The big donor David Brownlow was awarded a peerage by former prime minister Theresa May after contributing to her campaign, suggesting a quid pro quo.

Jonathan Pie lets loose about this scandal (that he calls ‘Cash for Cushions’) and says that this episode shows how out of touch these top Conservative politicians are with the lives of ordinary people. He also helpfully decodes the language politicians use when trying to wriggle out of messes.


  1. sonofrojblake says

    For US and other readers : “cash for X” is a reference to a scandal in the 90s when mps took cash to ask questions in Parliament.

  2. Who Cares says

    For the tidbit that starts at 2:30, that is another scandal brewing, link to the latest BBC article on this. A VIP fast lane to fast track PPPE (and other COVID related) deals.
    The defense is “Anyone could use that fast track to get deals approved”. They are leaving out that you need to know it exists and that for some strange reason only a few people (or the companies they represent) with contacts in the UK government got deals approved when they used that fast track option. I believe (can’t find that specific article ATM) that only one deal of all the ones that got approved this way passed the smell test.

  3. Pierce R. Butler says

    … Johnson … his No 11 residence, which he shares with his fiancee, Carrie Symonds, and their son, Wilfred.

    The UK Prime Minister lives in sin, with his mistress, and their little bastard!?!?

    Even hardcore Trump™ Chumps© would never tolerate such indecency in the White House®!

  4. Matt G says

    Small pence. What about the Catholic bishop Franz-Peter Tebartz-van Els in Germany who spent $41 million on renovations?

  5. Who Cares says

    @Matt G(#5):
    There are quite a few differences. What Bojo did was the equivalent of having the large donors behind a US president pay for redecorating (parts of) the White House. And that shows the sheer idiocy of Bojo, he could have gotten a (bigger) budget for/from the actual owner of the fully furnished rental apartment he can live in while being prime minister of the UK.

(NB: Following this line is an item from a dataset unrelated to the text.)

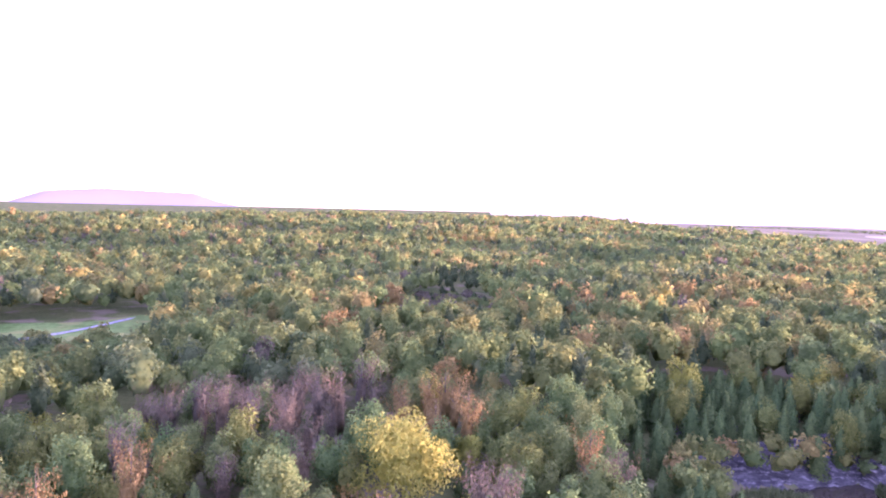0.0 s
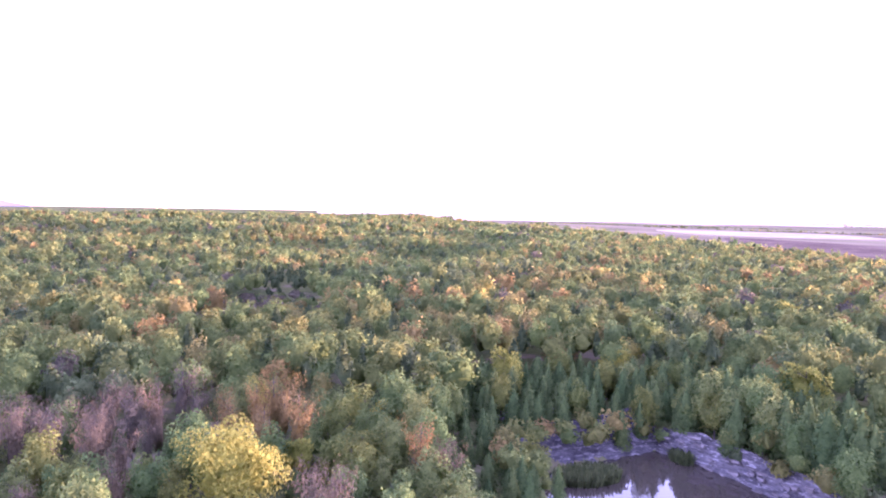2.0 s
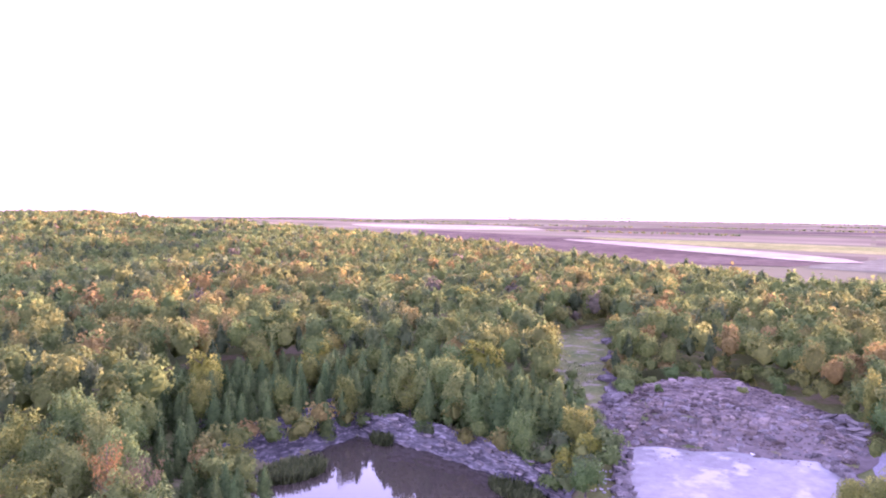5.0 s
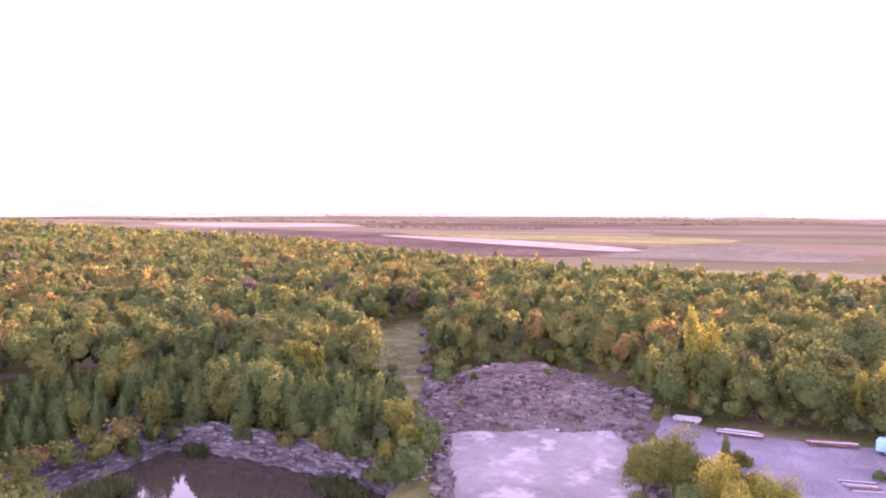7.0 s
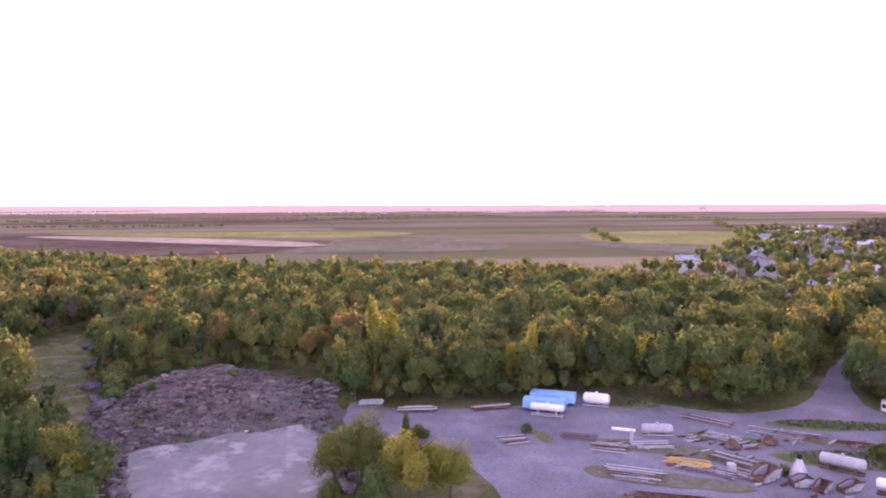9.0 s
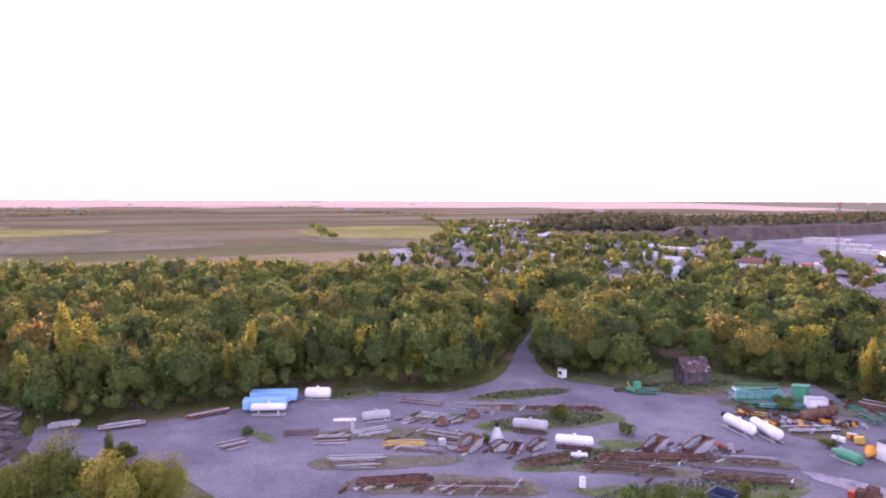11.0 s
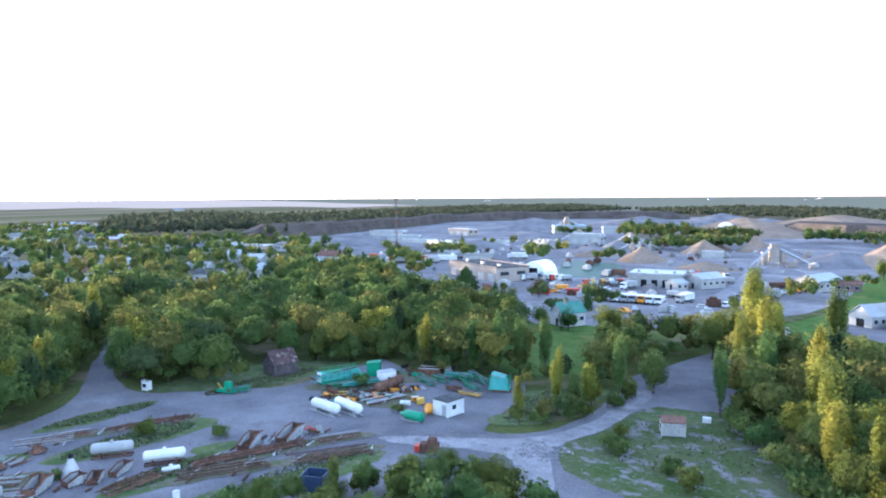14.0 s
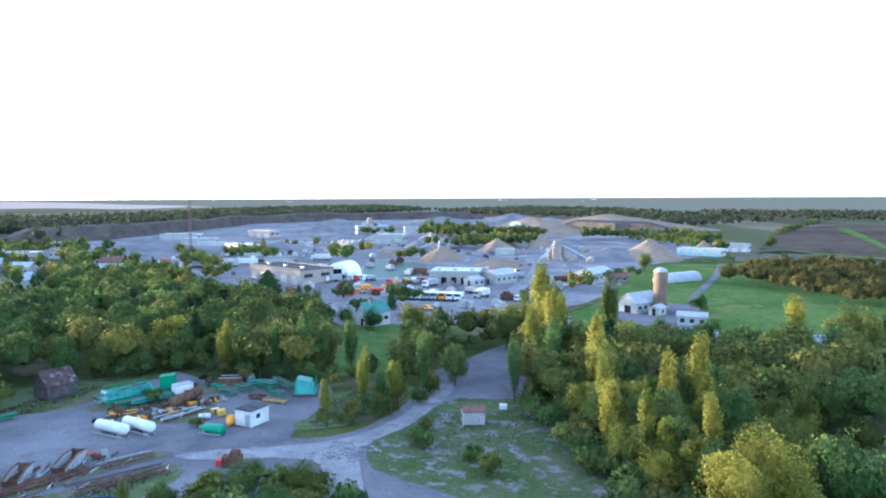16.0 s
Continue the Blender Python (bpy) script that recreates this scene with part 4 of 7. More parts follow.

    The Bishop did not just rebuild the house for the bishop but also his office and the offices for his direct subordinates. Further he did not take bribes on the side. Then there is that he did not just want to renovate but go for a showcase building. The problem? He could only a get budget of about €5 million approved so he lied, the architect claimed that even barest of his designs fulfilling the design specs would come down to €30 million. And as usual instead of booting him out he got promoted for this (to the Pontifical Council for New Evangelization).

  6. Jörg says

    To me, a German Non-Catholic, TvE provided quite an amusing, prolonged show, at least for months. Well, after the current scandal will be forgotten, I guess Boris is always good for another one. 😀

  7. sonofrojblake says

    Gracious of you to allow “Drapegate”. They’re called “curtains” here, but good on ya for joining in.

  8. KG says

    Cummings was indeed sacked after “bad publicity following a lockdown-violating holiday that he took last year”, but several months after, and certainly not because of it. On the contrary, Johnson was willing to ride out weeks of bad publicity to keep him. Cummings seems to have fallen out with Carrie Symonds, Johnson’s fiancée, mother of the latest of his 6 or so children (the exact number is unclear, possibly even to Johnson), and a former member of Tory Party communications staff, when she blocked the promotion of Lee Cain, a Cummings ally, to the post of Chief of Staff. Cain left at the same time as Cummings. Cummings’ revelations were prompted by his anger at being blamed for a leak of lockdown plans toward the end of his tenure. Johnson must really be worried, becuase Cummings knows where the bodies are buried, and how they got there -- not a figure of speech in this case, he will know all the details of the incompetence and callousness that have led to perhaps 100,000 or more unnecessary Covid deaths in the UK.